A CHAVE DO LIVRO

Conversando com meu filho, ele me falava que o problema em ler um livro de muitas páginas é que só conseguiria terminá-lo após muito tempo, ano ou meses. É claro que cada um de nós tem um ritmo de leitura, além do que existem temas que nos motivam, nos envolvem, mais ou menos, influenciando e muito no nosso ritmo em cada leitura. Foi então que lhe contei uma história, não sei quem a criou, e que para mim é absolutamente verdadeira.

É que cada livro tem, dentro de si, um mundo, ou um pedaço dele, ali, guardadinho feito um tesouro dentro de um baú (não consigo entender por que tem gente ainda querendo inventar uma máquina do tempo, há tanto já inventada, desde o primeiro livro). O mais peculiar e espetacular é que esse baú pode ser aberto por qualquer homem, porém cada um de nós precisa aprender a construir sua chave. Eu mesmo, percebi ainda adolescente, que para mim até a página trinta estava no quintal, ou na varanda do livro e, se até a trigésima página não tivesse conseguido abri-lo, escancará-lo ao mundo (de fora dele, de dentro de mim), provavelmente não o leria até o fim, por isso mesmo passei a rubricar meus livros na página trinta, página-porta – ao ultrapassá-la teria aberto o seu mundo, acessado o seu tesouro.

Quando abrimos um livro, levamos nossa luz até ele, o iluminamos, e aquecemos e alimentamos seus personagens e suas vidas, os convidamos para transporem aquelas folhas, aquelas páginas, aquelas tintas, aqueles sinais, e virem conosco, partilharem um pouco do nosso mundo, de nossas vidas. Ao abrirmos um livro passamos a ser responsáveis, em boa parte, por tudo que até então estava ali dentro, quietinho, adormecido. Os lugares, as situações, os personagens, tudo irrompe dali e ganha o nosso mundo. Eu mesmo, por quantas vezes, enquanto estou trabalhando ou dirigindo, ou me alimentando, ou conversando com alguém, por exemplo, me deparo com algum personagem de um livro que estou a ler, ali do meu lado, me ou nos observando, fazendo alguma cara ou expressão, ou até mesmo algum comentário. Tem uns, mais descolados, que somem quase o dia inteiro, por vezes me deixando aflito, preocupado com o quê ou por onde anda; tem os mais quietos, parecendo adormecidos, esses precisam que os toque, os acaricie, de alguma forma, para darem o seu ar de vida; e os enigmáticos, e os perversos, os sedutores, os confusos, os sábios, os perspicazes, os apaixonados, e por aí afora.

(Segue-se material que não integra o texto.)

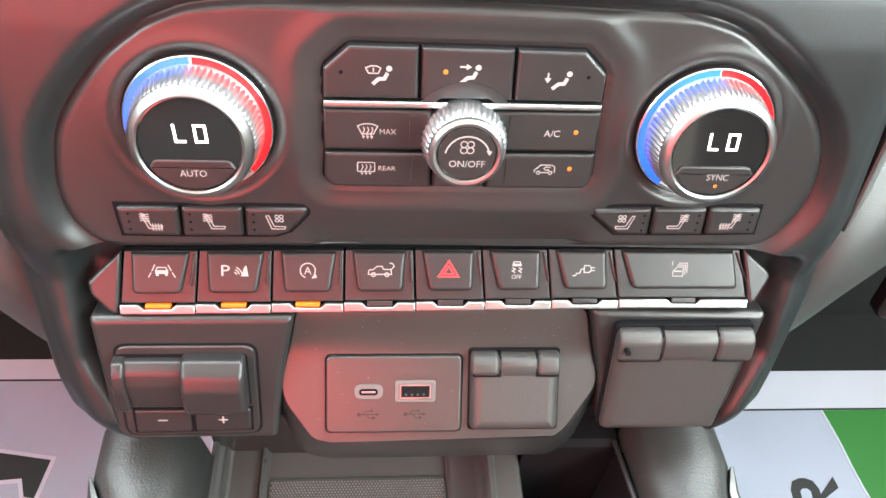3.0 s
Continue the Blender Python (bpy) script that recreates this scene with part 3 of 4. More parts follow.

E eu falei para o meu filho dos dois grandes motivos, para mim, de ler um livro até o seu fim, e o quanto antes: primeiro, a vontade danada de conhecer até o fim, todo aquele tesouro; segundo, porém não menos importante, pelo meu medo de, ao demorar muito com o livro aberto, deixar que os personagens se percam pela vida afora, virem personagens errantes tentando encontrar seu caminho de volta, perdidos nas estradas das vidas: talvez nas escolas, nas bibliotecas, em poucas casas, esborroando nas mentes que passam, em vão, feito andarilhos que sempre encontramos à beira das auto-estradas.

Para que uma história e seus personagens continue viva em um livro é preciso que a gente, leitor, saiba cuidar dela, tanto ou mais do que quem a escreveu pela primeira vez, é preciso que a gente a trate como nossa melhor visita, nosso melhor amigo, a receba na melhor sala, sirva do nosso melhor vinho, a leve para conversar na cozinha e a alimente bem e, se for muito tarde, arrume para ela um bom quarto para descansar.

Se a história e seus personagens for por nós bem tratada, voltará inteira, renovada, para dentro do livro quando o fecharmos, e certamente de lá sairá infinitas vezes, enquanto houver homens cuidando bem dela.

Sorrindo ambos, meu filho comentou que essa minha doidice era muito mais antiga do que ele imaginava, no que concordei.